Tuesday, October 16, 2012

Earth Friendly Tips on How to Keep Pets Out of Plants

To some people, nothing makes a home a home without plants. The beauty of nurturing a plant and watching it grow into lush, full foliage gives one a sense of accomplishment. For others, nothing makes a home more welcoming than pets. The companionship and physical interaction helps to soothe nerves and create a sense of well being. But what happens when you want to have plants and pets? Somehow the zen environment is exchanged for worries about chewed leaves, puppies mistakenly marking your favorite palm tree or kitty getting into a boxing match with the vine you nourished from seedling. Not to worry. With a little creativity and patience, you can enjoy your home with healthy plants and healthy pets.
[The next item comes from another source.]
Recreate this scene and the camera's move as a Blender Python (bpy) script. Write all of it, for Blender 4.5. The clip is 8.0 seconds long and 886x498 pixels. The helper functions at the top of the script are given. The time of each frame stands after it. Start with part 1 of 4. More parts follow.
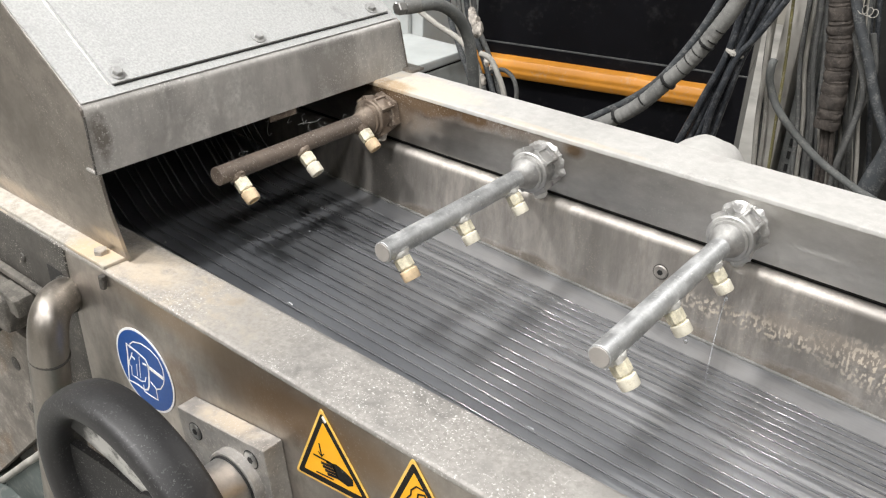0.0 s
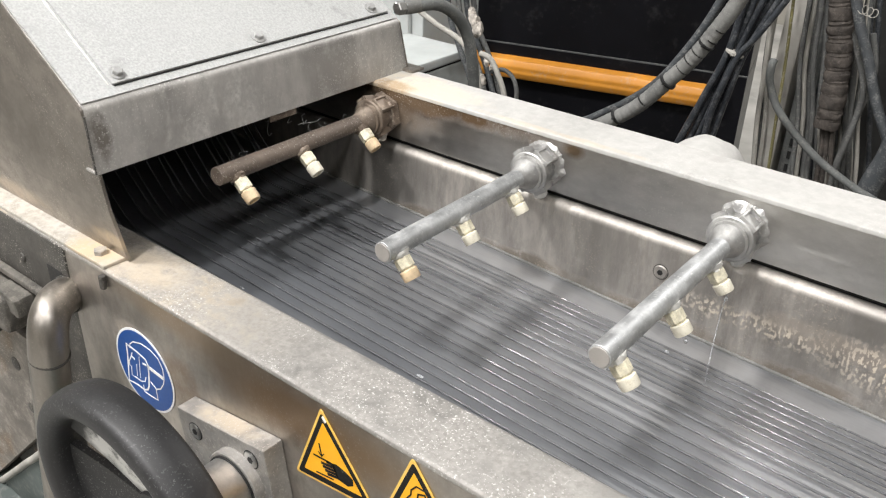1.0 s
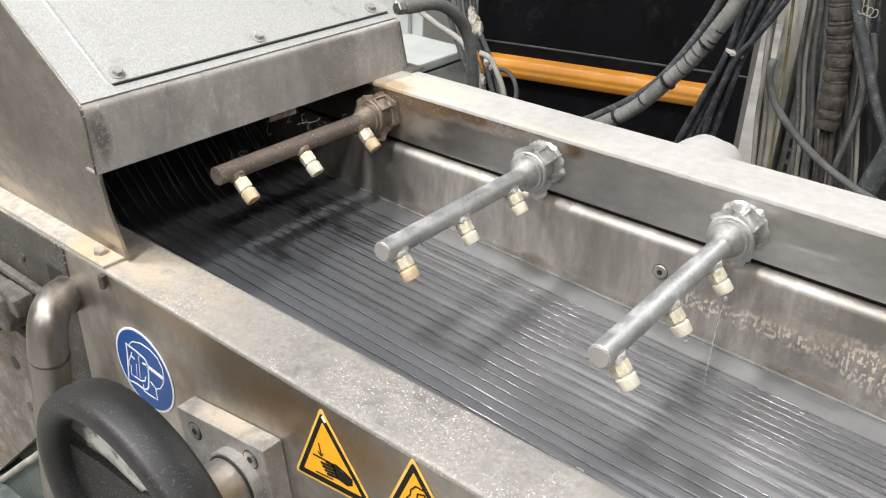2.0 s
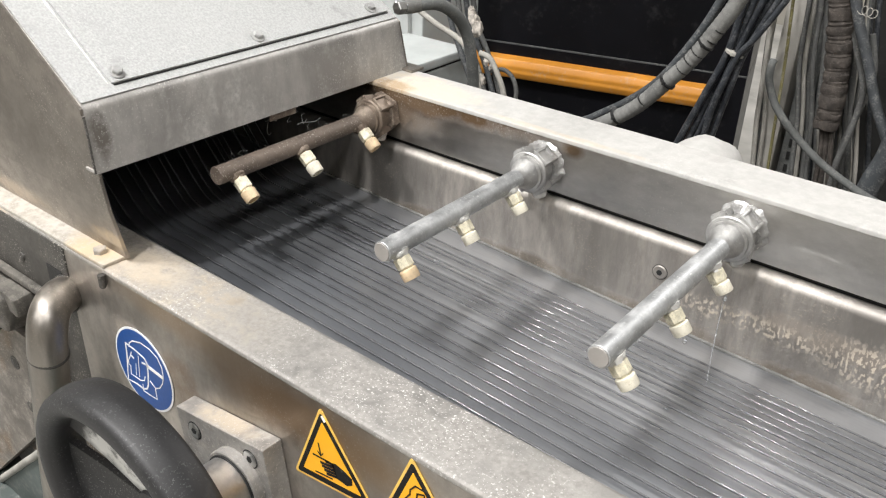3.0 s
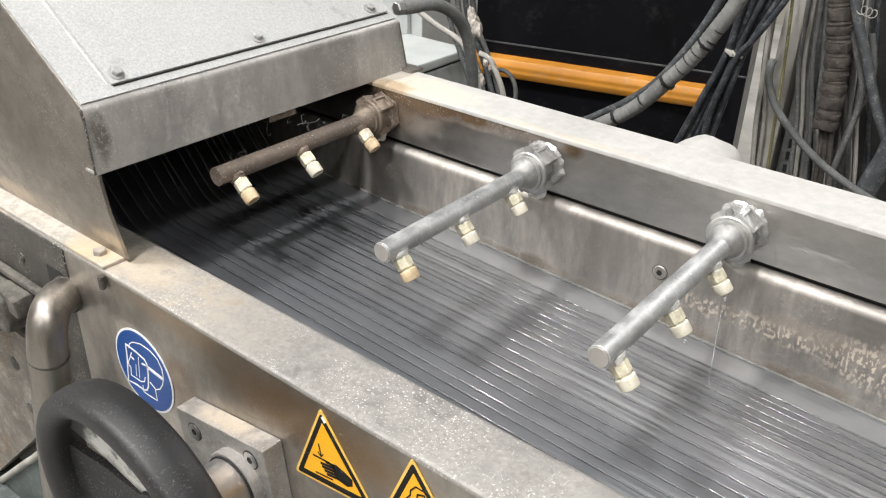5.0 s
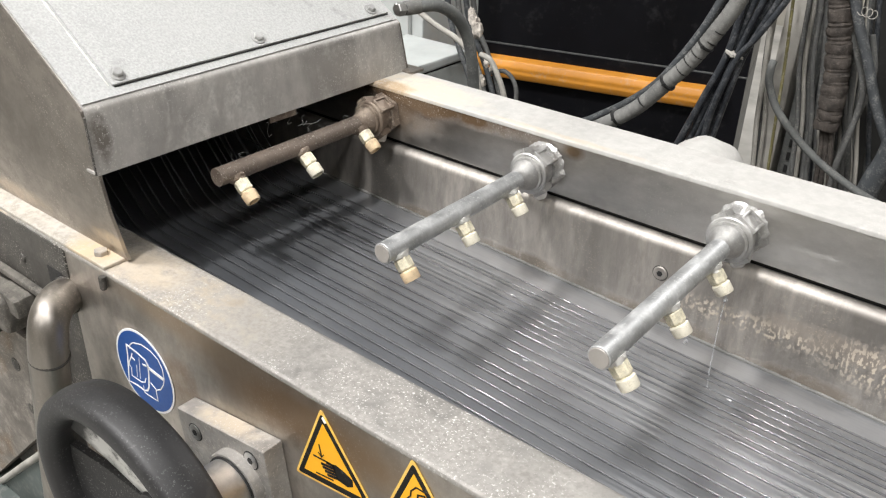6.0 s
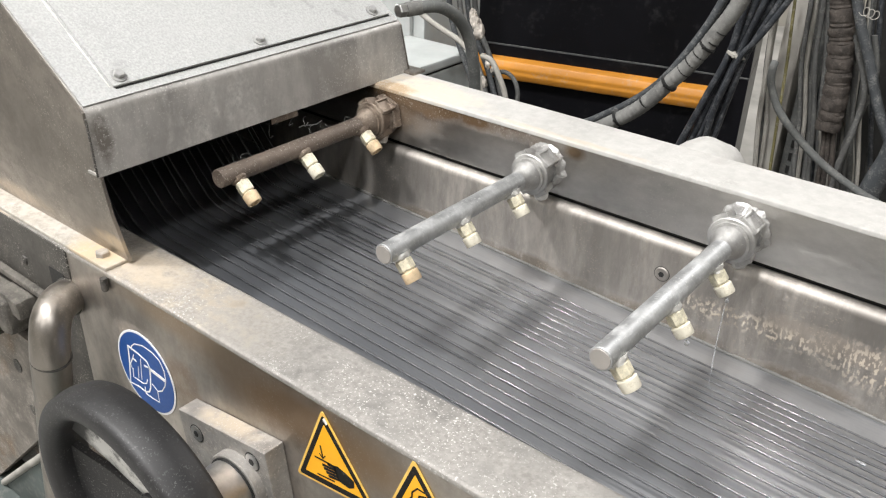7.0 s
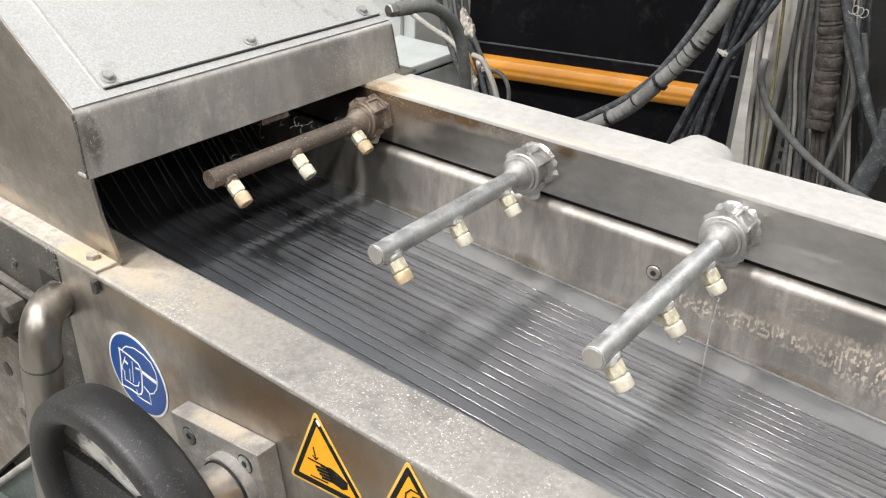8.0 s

  1. Hang plants when possible. Many people set pots on top of entertainment centers or tables. Unfortunately that creates the perfect climbing and jungle play area for your kitty. Not only do they love to climb, but they'll especially enjoy stalking through, swatting and rubbing against that plant. By hanging plants from the ceiling away from ledges when possible, kitty won't be as inclined to bother with it.
  2. For larger plants on the floor, try setting an empty pot on fly paper or poster board with clear packing tape (adhesive side UP). Make sure there is at least 8 inches of adhesive showing all around the pot. Your pooch or feline friend will soon learn that getting too close to the pot can get them in a sticky situation. Once they stop approaching the pot, replant your foliage and keep it on the adhesive board/fly paper until you're certain your pets won't bother it.
  3. A spray bottle with water is a great way to deter your furry friends from plants (or any other area off limits. Simply set the nozzle on the “stream” setting and spray your pet when they approach the plant. Once again, it takes a little time depending on the animal but eventually they do learn that plants are not theirs to play with.
  4. Planting among cacti can also be a great way to keep pets out of your houseplants. For floor plants, place your potted plant on a much larger draining tray at least twice as big in diameter as the base of the pot. Add decorative rock. Then place very small pots (with their own small and properly fitted draining trays) with cacti in the rock. Your larger plant can drain without drowning the cacti. Pets may come around to check out the new plant, but when they learn the cacti are not pleasant, they will avoid them.
  5. Due to a heightened sense of hearing, most dogs (and cats too for that matter) do not like the sound of pennies/pebbles in a can. Keep the can with several pennies or small rocks close by. When your pet approaches the plant shake the can loudly and firmly say “NO!” You may have to do this several times, perhaps for a week, but your pet will eventually make the connection between an unpleasant experience and the plant.
  6. For larger areas such as flowerbeds and trellises, green pet netting is an excellent way to keep pets out of garden areas. The rolled netting is barely visible and easy to install. It is available at many home improvement stores and nurseries. It can even be used to keep cats from jumping back fences and walls. Your neighbors will love you.
  7. Planting herbs with scents that dogs and cats do not like, is an excellent way to deter them. Lemongrass, peppermint, lavender, eucalyptus and mustard are some herbs that have a reputation for offending your puppy or kitty's sensitive sniffer. Simply plant them in the same pot if possible. The scent will repel your pet from the plant. Coffee grounds/beans are also said to have the same effect. If you don't want to actually grow the herbs, dabbing the pots with the essential oils is also effective. Just be sure to dab in areas where your pet can't lick (just in case). For outdoor gardens, planting peppermint among flowers can help deter pets from trampling your beautiful garden.

Keeping pets out of plants is a great way to enjoy the company of your four legged friends and still have the beauty of plants around. By learning what works best for your furry friend, you can help him understand boundaries while still providing a loving environment.